Wednesday, 10 December 2014

Smart sweater skirt

Refashioning sweaters is big these days. Felting and making mittens, scarves and all the comfy stuff are some of the most prominent ways of upcycling sweaters. A skirt appears here and there, but rarely resulting in something you would feel comfortable wearing to work.

When I pried this sweater from my husbands hands after a session of persuading him he could not possibly be wearing it any longer as it is completely stretched out and abundant in slovenly stitched holes.

I really liked the sweater because of the combination of lively and formal colours. I really wanted to turn it in a winter skirt that I could wear to work. So, when I hacked the sweater at the bottom of the neckline, I realised the skirt would be too short, and that I would need to find a way to make it the proper length. As I failed to make any pictures in the chopping process, I made a drawing to compensate for it.

Once I have chopped the part of the sweater up to the neckline slit, I continued to deconstruct the remainder of it with the aim of getting rectangular pieces of fabric to elongate the skirt. I got two from sleeves (numbers 1 and 2) which I hoped would be sufficient for what I needed them, which would be okay if I did a single layer.

To give more structure to the skirt, to make it "smart" and to make sure it holds its shape well, I decided to go for double layer for elongating the skirt, so I obviously needed more fabric. The only viable pieces for the job were those marked with numbers 3 and 4.

Since all the rectangles were uneven, I have trimmed those coming from sleeves (no 1 and 2) to be the same. Next, as rectangles 3 and 4 were significantly narrower and overall smaller then 1 and 2, I have stitched them together along the sides neighbouring to the central part of the sweater (where the neckline was). Now, I had 2 equal rectangles and one fairly similar to them. Next up, I have trimmed the third rectangle to match the first two in height.

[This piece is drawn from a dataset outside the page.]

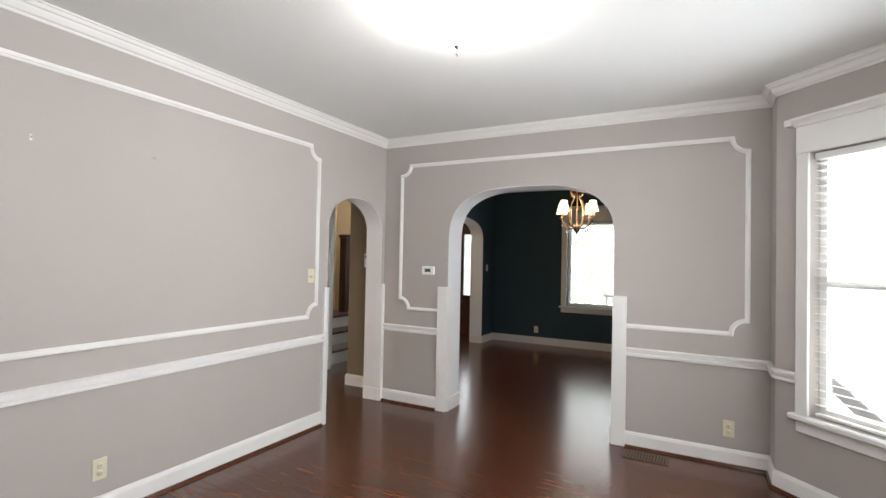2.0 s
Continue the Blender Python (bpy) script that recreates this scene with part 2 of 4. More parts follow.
def sweep(bm, path, prof, M=I4, closed=False, flip=False):
    """A profile (out, up) carried along a path in a plane (mitred). M takes (path u, path v, up) to the world."""
    n = len(path)
    rings = []
    for i in range(n):
        p = Vector(path[i])
        a = Vector(path[i - 1]) if (i or closed) else None
        b = Vector(path[(i + 1) % n]) if (i < n - 1 or closed) else None
        d1 = (p - a).normalized() if a is not None else (b - p).normalized()
        d2 = (b - p).normalized() if b is not None else d1
        n1, n2 = Vector((-d1.y, d1.x)), Vector((-d2.y, d2.x))
        m = (n1 + n2).normalized()
        m /= max(0.35, m.dot(n1))
        if flip:
            m = -m
        rings.append([bm.verts.new(M @ Vector((p.x + m.x * o, p.y + m.y * o, h))) for o, h in prof])
    k = len(prof)
    for i in range(n if closed else n - 1):
        a, b = rings[i], rings[(i + 1) % n]
        for j in range(k):
            bm.faces.new((a[j], a[(j + 1) % k], b[(j + 1) % k], b[j]))
    if not closed:
        bm.faces.new(rings[0][::-1]), bm.faces.new(rings[-1])
    bmesh.ops.recalc_face_normals(bm, faces=bm.faces)


def mesh_of(name, bm, material):
    me = bpy.data.meshes.new(name)
    bm.to_mesh(me)
    bm.free()
    for m in (material if isinstance(material, (list, tuple)) else [material]):
        me.materials.append(m)
    return me


def part(name, bm, material, parent, label=""):
    ob = new(name, mesh_of(name, bm, material))
    ob.parent = parent
    if label:
        ob["label"] = label
    return ob


def pbox(name, parent, material, *dims, bev=0.0, label="", M=None):
    bm = bmesh.new()
    box(bm, *dims, bev=bev, M=M)
    return part(name, bm, material, parent, label)


def solid(name, bm, material, label, category="", kind="structure", group=""):
    return tagged(new(name, mesh_of(name, bm, material)), label, category, group, kind)


def thing(name, at, label, category, group="", kind=""):
    ob = new(name)
    ob.location = at if len(at) == 3 else (*at, 0)
    ob.empty_display_size = 0.1
    return tagged(ob, label, category, group, kind)


def arch_poly(u0, u1, z0, z1, a, b, spring, top, n=18, p=2.4):
    """An outline of a wall from u0 to u1 with a round-headed opening between a and b."""
    pts = [(u0, z0), (a, z0), (a, spring)]
    c, r = (a + b) / 2, (b - a) / 2
    for k in range(1, n):
        t = math.pi * (1 - k / n)
        cu, su = math.cos(t), math.sin(t)
        pts.append((c + r * math.copysign(abs(cu) ** (2 / p), cu), spring + (top - spring) * su ** (2 / p)))
    return pts + [(b, spring), (b, z0), (u1, z0), (u1, z1), (u0, z1)]


def wall_with_holes(bm, axis, a, b, u0, u1, z0, z1, holes):
    """Boxes round rectangular holes (u0, u1, z0, z1), sorted along u."""
    def put(ua, ub, za, zb):
        if axis == "x":
            box(bm, a, ua, za, b, ub, zb)
        else:
            box(bm, ua, a, za, ub, b, zb)
    cur = u0
    for h0, h1, g0, g1 in holes:
        put(cur, h0, z0, z1)
        if g0 > z0:
            put(h0, h1, z0, g0)
        if g1 < z1:
            put(h0, h1, g1, z1)
        cur = h1
    put(cur, u1, z0, z1)
# ---- the large structure ----
HK = 2.705   # kitchen ceiling height
H = 2.635          # ceiling height
HD = 2.735          # dining-room and foyer ceiling height
XA, XA2 = -2.195, -2.39    # wall between living room and hall
YB = 4.625
BM = Matrix.Translation((0.1, YB, 0)) @ pose(0, 0, 0, 0, 0, 0)
TB = 0.26
SAL, SAR, SSP, SAT = 3.783, 4.583, 1.69, 1.997     # small arch
BAL, BAR, BSP, BAT = -1.556, -0.054, 1.59, 2.098   # big arch, along the wall from its right jamb
XR = 1.095
BAY = [(XR, 4.38), (1.895, 3.58), (1.895, 0.80), (XR, 0.0)]
XH = -3.545       # hall wall
YK0, YK1 = 3.545, 3.728   # wall between hall and kitchen
XS, XE, YD = -5.50, -2.493, 0.04   # kitchen walls
XN, YN = -2.68, 8.755      # dining-room walls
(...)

The process itself entailed using the 'iron-on paper/fabric'. I ironed an inch wide strip around the edge of the 'skirt' and completely covered the matching rectangles. Next up, I have stitched rectangles in form of the cylinder of the matching circumference as the skirt bottom / hem.

I have ironed it, pinned and hemmed. Once I was done stitching, I had to add elastic band to the waist to reinforce the skirt, so it wouldn't slip down the hips throughout the day.